- **Records provided**
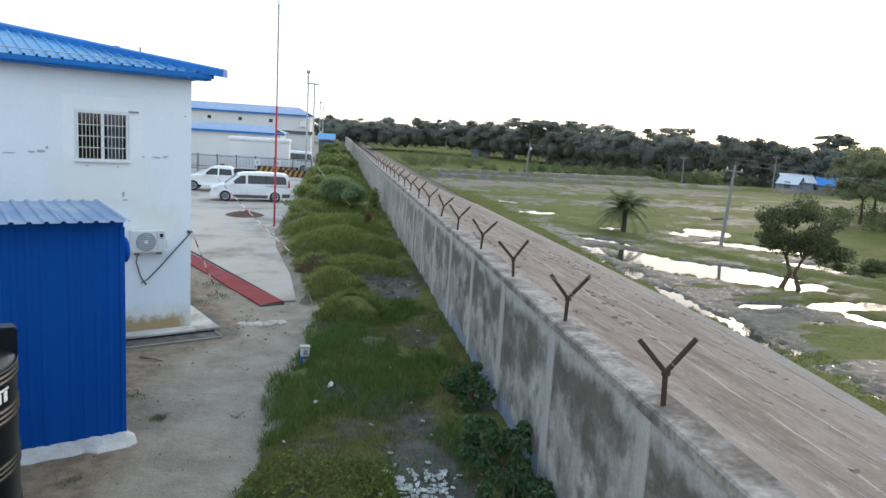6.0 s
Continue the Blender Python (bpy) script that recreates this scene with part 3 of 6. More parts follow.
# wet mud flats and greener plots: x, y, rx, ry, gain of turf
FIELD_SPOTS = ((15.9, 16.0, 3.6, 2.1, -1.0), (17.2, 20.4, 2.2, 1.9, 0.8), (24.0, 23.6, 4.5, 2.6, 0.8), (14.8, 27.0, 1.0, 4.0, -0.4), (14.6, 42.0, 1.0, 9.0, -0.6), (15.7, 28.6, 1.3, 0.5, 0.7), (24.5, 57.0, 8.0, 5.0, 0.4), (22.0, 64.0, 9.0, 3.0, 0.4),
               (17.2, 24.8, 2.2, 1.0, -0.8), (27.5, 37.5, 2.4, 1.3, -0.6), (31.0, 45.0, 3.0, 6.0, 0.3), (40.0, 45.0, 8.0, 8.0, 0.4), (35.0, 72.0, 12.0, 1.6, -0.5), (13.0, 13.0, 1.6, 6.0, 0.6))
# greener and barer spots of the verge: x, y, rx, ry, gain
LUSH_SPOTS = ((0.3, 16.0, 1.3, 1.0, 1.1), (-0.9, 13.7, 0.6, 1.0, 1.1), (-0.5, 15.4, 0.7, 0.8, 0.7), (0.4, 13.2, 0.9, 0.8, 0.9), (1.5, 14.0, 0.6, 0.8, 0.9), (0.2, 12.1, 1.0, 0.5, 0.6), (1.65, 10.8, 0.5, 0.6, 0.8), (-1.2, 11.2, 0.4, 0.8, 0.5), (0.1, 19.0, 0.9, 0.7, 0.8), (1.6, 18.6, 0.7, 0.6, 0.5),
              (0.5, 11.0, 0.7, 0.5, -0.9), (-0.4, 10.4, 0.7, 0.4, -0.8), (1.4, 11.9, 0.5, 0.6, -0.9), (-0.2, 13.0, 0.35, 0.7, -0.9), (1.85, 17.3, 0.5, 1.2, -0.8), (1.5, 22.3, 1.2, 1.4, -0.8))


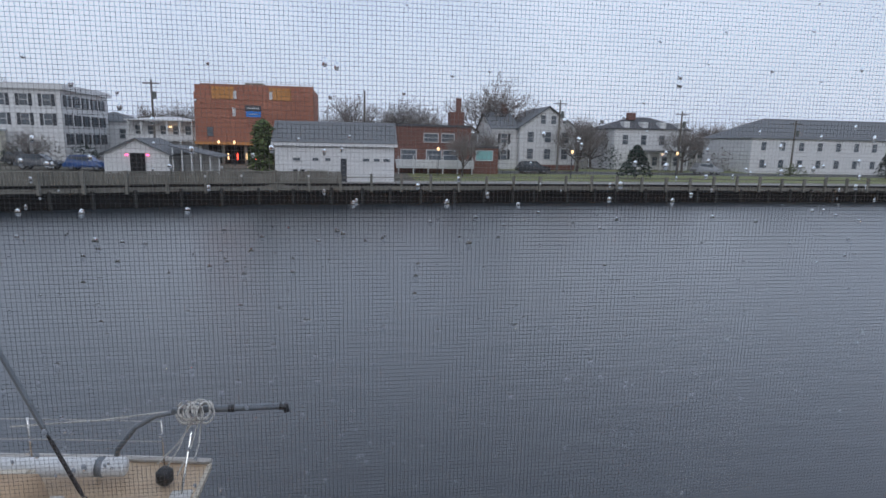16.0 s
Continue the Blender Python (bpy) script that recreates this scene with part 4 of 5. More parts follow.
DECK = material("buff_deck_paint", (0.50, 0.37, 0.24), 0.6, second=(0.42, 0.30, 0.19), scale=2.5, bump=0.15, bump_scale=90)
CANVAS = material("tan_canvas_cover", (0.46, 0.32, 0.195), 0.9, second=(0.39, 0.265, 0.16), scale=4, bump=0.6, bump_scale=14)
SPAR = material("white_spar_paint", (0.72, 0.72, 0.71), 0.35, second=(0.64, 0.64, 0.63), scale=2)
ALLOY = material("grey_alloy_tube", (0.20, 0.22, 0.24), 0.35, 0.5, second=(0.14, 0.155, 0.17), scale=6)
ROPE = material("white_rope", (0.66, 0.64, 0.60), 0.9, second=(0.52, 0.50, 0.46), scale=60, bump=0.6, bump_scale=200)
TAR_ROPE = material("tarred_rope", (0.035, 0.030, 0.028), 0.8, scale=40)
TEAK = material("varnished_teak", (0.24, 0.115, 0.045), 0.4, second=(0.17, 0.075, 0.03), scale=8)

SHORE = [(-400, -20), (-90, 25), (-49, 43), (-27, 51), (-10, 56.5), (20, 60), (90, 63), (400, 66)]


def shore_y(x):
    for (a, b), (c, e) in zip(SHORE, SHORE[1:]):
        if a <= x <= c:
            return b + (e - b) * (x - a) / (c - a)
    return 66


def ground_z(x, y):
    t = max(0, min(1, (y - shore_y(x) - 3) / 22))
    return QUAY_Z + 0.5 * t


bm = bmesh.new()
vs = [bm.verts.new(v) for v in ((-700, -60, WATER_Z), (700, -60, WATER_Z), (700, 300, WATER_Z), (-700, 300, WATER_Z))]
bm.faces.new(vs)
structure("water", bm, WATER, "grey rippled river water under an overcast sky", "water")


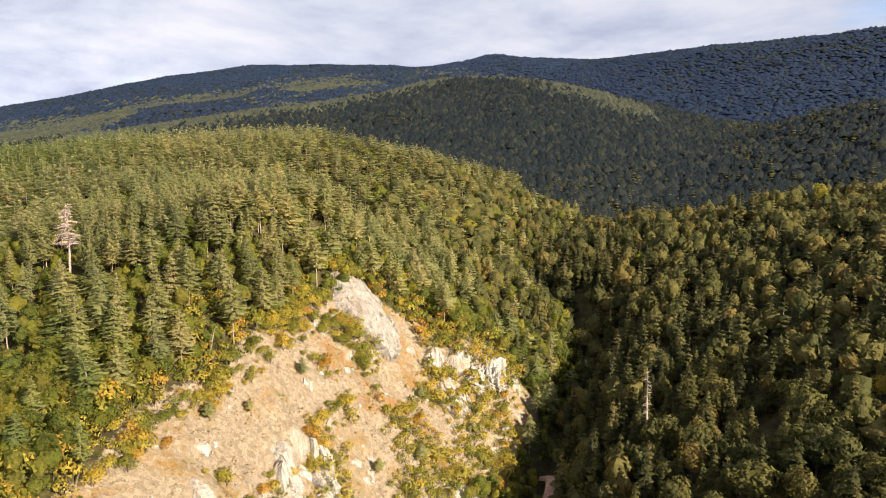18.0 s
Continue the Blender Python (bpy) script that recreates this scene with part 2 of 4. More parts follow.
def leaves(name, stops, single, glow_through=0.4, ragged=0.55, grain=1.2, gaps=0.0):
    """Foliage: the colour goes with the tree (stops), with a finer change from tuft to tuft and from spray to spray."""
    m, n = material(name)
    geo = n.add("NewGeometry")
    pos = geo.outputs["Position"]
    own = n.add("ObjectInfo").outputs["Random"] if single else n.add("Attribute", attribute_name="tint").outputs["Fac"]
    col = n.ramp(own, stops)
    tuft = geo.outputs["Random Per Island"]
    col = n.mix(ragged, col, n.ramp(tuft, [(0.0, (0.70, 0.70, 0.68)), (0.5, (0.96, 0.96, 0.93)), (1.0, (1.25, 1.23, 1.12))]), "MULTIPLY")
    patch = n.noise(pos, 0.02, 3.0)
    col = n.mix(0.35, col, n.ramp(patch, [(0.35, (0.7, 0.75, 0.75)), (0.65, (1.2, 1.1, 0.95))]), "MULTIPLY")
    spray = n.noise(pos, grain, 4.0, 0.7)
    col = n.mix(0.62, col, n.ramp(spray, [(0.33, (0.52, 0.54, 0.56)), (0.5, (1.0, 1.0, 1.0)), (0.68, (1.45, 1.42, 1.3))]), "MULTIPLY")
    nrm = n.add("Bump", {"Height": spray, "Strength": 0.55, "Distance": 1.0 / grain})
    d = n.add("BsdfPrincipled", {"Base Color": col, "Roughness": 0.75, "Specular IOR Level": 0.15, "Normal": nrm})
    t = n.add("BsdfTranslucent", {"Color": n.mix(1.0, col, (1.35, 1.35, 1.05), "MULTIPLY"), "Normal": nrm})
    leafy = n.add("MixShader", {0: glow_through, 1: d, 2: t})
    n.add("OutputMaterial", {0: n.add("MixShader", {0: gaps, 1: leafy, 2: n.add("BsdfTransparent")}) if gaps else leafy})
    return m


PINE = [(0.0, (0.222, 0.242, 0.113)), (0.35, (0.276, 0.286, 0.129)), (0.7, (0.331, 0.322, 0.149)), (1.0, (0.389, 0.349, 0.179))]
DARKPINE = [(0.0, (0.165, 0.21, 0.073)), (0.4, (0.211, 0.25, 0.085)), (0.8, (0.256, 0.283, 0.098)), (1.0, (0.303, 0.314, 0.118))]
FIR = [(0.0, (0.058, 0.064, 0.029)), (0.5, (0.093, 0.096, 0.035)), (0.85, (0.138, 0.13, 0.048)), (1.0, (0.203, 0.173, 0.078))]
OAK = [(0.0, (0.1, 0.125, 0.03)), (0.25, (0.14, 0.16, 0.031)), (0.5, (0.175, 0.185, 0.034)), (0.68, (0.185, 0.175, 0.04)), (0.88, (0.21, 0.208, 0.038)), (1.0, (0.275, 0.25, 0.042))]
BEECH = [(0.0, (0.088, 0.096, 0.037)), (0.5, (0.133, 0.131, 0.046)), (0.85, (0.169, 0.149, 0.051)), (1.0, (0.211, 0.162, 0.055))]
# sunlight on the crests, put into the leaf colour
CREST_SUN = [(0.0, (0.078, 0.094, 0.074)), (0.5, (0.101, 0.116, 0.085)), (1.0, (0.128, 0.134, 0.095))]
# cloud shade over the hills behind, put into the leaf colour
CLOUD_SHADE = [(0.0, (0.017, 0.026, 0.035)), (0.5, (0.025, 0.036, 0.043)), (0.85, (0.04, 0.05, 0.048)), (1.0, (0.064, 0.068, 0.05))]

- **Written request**
Set the data above down again exactly as given, with no pictures.

- **Output below**
6.0 s
Continue the Blender Python (bpy) script that recreates this scene with part 3 of 6. More parts follow.
# wet mud flats and greener plots: x, y, rx, ry, gain of turf
FIELD_SPOTS = ((15.9, 16.0, 3.6, 2.1, -1.0), (17.2, 20.4, 2.2, 1.9, 0.8), (24.0, 23.6, 4.5, 2.6, 0.8), (14.8, 27.0, 1.0, 4.0, -0.4), (14.6, 42.0, 1.0, 9.0, -0.6), (15.7, 28.6, 1.3, 0.5, 0.7), (24.5, 57.0, 8.0, 5.0, 0.4), (22.0, 64.0, 9.0, 3.0, 0.4),
               (17.2, 24.8, 2.2, 1.0, -0.8), (27.5, 37.5, 2.4, 1.3, -0.6), (31.0, 45.0, 3.0, 6.0, 0.3), (40.0, 45.0, 8.0, 8.0, 0.4), (35.0, 72.0, 12.0, 1.6, -0.5), (13.0, 13.0, 1.6, 6.0, 0.6))
# greener and barer spots of the verge: x, y, rx, ry, gain
LUSH_SPOTS = ((0.3, 16.0, 1.3, 1.0, 1.1), (-0.9, 13.7, 0.6, 1.0, 1.1), (-0.5, 15.4, 0.7, 0.8, 0.7), (0.4, 13.2, 0.9, 0.8, 0.9), (1.5, 14.0, 0.6, 0.8, 0.9), (0.2, 12.1, 1.0, 0.5, 0.6), (1.65, 10.8, 0.5, 0.6, 0.8), (-1.2, 11.2, 0.4, 0.8, 0.5), (0.1, 19.0, 0.9, 0.7, 0.8), (1.6, 18.6, 0.7, 0.6, 0.5),
              (0.5, 11.0, 0.7, 0.5, -0.9), (-0.4, 10.4, 0.7, 0.4, -0.8), (1.4, 11.9, 0.5, 0.6, -0.9), (-0.2, 13.0, 0.35, 0.7, -0.9), (1.85, 17.3, 0.5, 1.2, -0.8), (1.5, 22.3, 1.2, 1.4, -0.8))


16.0 s
Continue the Blender Python (bpy) script that recreates this scene with part 4 of 5. More parts follow.
DECK = material("buff_deck_paint", (0.50, 0.37, 0.24), 0.6, second=(0.42, 0.30, 0.19), scale=2.5, bump=0.15, bump_scale=90)
CANVAS = material("tan_canvas_cover", (0.46, 0.32, 0.195), 0.9, second=(0.39, 0.265, 0.16), scale=4, bump=0.6, bump_scale=14)
SPAR = material("white_spar_paint", (0.72, 0.72, 0.71), 0.35, second=(0.64, 0.64, 0.63), scale=2)
ALLOY = material("grey_alloy_tube", (0.20, 0.22, 0.24), 0.35, 0.5, second=(0.14, 0.155, 0.17), scale=6)
ROPE = material("white_rope", (0.66, 0.64, 0.60), 0.9, second=(0.52, 0.50, 0.46), scale=60, bump=0.6, bump_scale=200)
TAR_ROPE = material("tarred_rope", (0.035, 0.030, 0.028), 0.8, scale=40)
TEAK = material("varnished_teak", (0.24, 0.115, 0.045), 0.4, second=(0.17, 0.075, 0.03), scale=8)

SHORE = [(-400, -20), (-90, 25), (-49, 43), (-27, 51), (-10, 56.5), (20, 60), (90, 63), (400, 66)]


def shore_y(x):
    for (a, b), (c, e) in zip(SHORE, SHORE[1:]):
        if a <= x <= c:
            return b + (e - b) * (x - a) / (c - a)
    return 66


def ground_z(x, y):
    t = max(0, min(1, (y - shore_y(x) - 3) / 22))
    return QUAY_Z + 0.5 * t


bm = bmesh.new()
vs = [bm.verts.new(v) for v in ((-700, -60, WATER_Z), (700, -60, WATER_Z), (700, 300, WATER_Z), (-700, 300, WATER_Z))]
bm.faces.new(vs)
structure("water", bm, WATER, "grey rippled river water under an overcast sky", "water")


18.0 s
Continue the Blender Python (bpy) script that recreates this scene with part 2 of 4. More parts follow.
def leaves(name, stops, single, glow_through=0.4, ragged=0.55, grain=1.2, gaps=0.0):
    """Foliage: the colour goes with the tree (stops), with a finer change from tuft to tuft and from spray to spray."""
    m, n = material(name)
    geo = n.add("NewGeometry")
    pos = geo.outputs["Position"]
    own = n.add("ObjectInfo").outputs["Random"] if single else n.add("Attribute", attribute_name="tint").outputs["Fac"]
    col = n.ramp(own, stops)
    tuft = geo.outputs["Random Per Island"]
    col = n.mix(ragged, col, n.ramp(tuft, [(0.0, (0.70, 0.70, 0.68)), (0.5, (0.96, 0.96, 0.93)), (1.0, (1.25, 1.23, 1.12))]), "MULTIPLY")
    patch = n.noise(pos, 0.02, 3.0)
    col = n.mix(0.35, col, n.ramp(patch, [(0.35, (0.7, 0.75, 0.75)), (0.65, (1.2, 1.1, 0.95))]), "MULTIPLY")
    spray = n.noise(pos, grain, 4.0, 0.7)
    col = n.mix(0.62, col, n.ramp(spray, [(0.33, (0.52, 0.54, 0.56)), (0.5, (1.0, 1.0, 1.0)), (0.68, (1.45, 1.42, 1.3))]), "MULTIPLY")
    nrm = n.add("Bump", {"Height": spray, "Strength": 0.55, "Distance": 1.0 / grain})
    d = n.add("BsdfPrincipled", {"Base Color": col, "Roughness": 0.75, "Specular IOR Level": 0.15, "Normal": nrm})
    t = n.add("BsdfTranslucent", {"Color": n.mix(1.0, col, (1.35, 1.35, 1.05), "MULTIPLY"), "Normal": nrm})
    leafy = n.add("MixShader", {0: glow_through, 1: d, 2: t})
    n.add("OutputMaterial", {0: n.add("MixShader", {0: gaps, 1: leafy, 2: n.add("BsdfTransparent")}) if gaps else leafy})
    return m


PINE = [(0.0, (0.222, 0.242, 0.113)), (0.35, (0.276, 0.286, 0.129)), (0.7, (0.331, 0.322, 0.149)), (1.0, (0.389, 0.349, 0.179))]
DARKPINE = [(0.0, (0.165, 0.21, 0.073)), (0.4, (0.211, 0.25, 0.085)), (0.8, (0.256, 0.283, 0.098)), (1.0, (0.303, 0.314, 0.118))]
FIR = [(0.0, (0.058, 0.064, 0.029)), (0.5, (0.093, 0.096, 0.035)), (0.85, (0.138, 0.13, 0.048)), (1.0, (0.203, 0.173, 0.078))]
OAK = [(0.0, (0.1, 0.125, 0.03)), (0.25, (0.14, 0.16, 0.031)), (0.5, (0.175, 0.185, 0.034)), (0.68, (0.185, 0.175, 0.04)), (0.88, (0.21, 0.208, 0.038)), (1.0, (0.275, 0.25, 0.042))]
BEECH = [(0.0, (0.088, 0.096, 0.037)), (0.5, (0.133, 0.131, 0.046)), (0.85, (0.169, 0.149, 0.051)), (1.0, (0.211, 0.162, 0.055))]
# sunlight on the crests, put into the leaf colour
CREST_SUN = [(0.0, (0.078, 0.094, 0.074)), (0.5, (0.101, 0.116, 0.085)), (1.0, (0.128, 0.134, 0.095))]
# cloud shade over the hills behind, put into the leaf colour
CLOUD_SHADE = [(0.0, (0.017, 0.026, 0.035)), (0.5, (0.025, 0.036, 0.043)), (0.85, (0.04, 0.05, 0.048)), (1.0, (0.064, 0.068, 0.05))]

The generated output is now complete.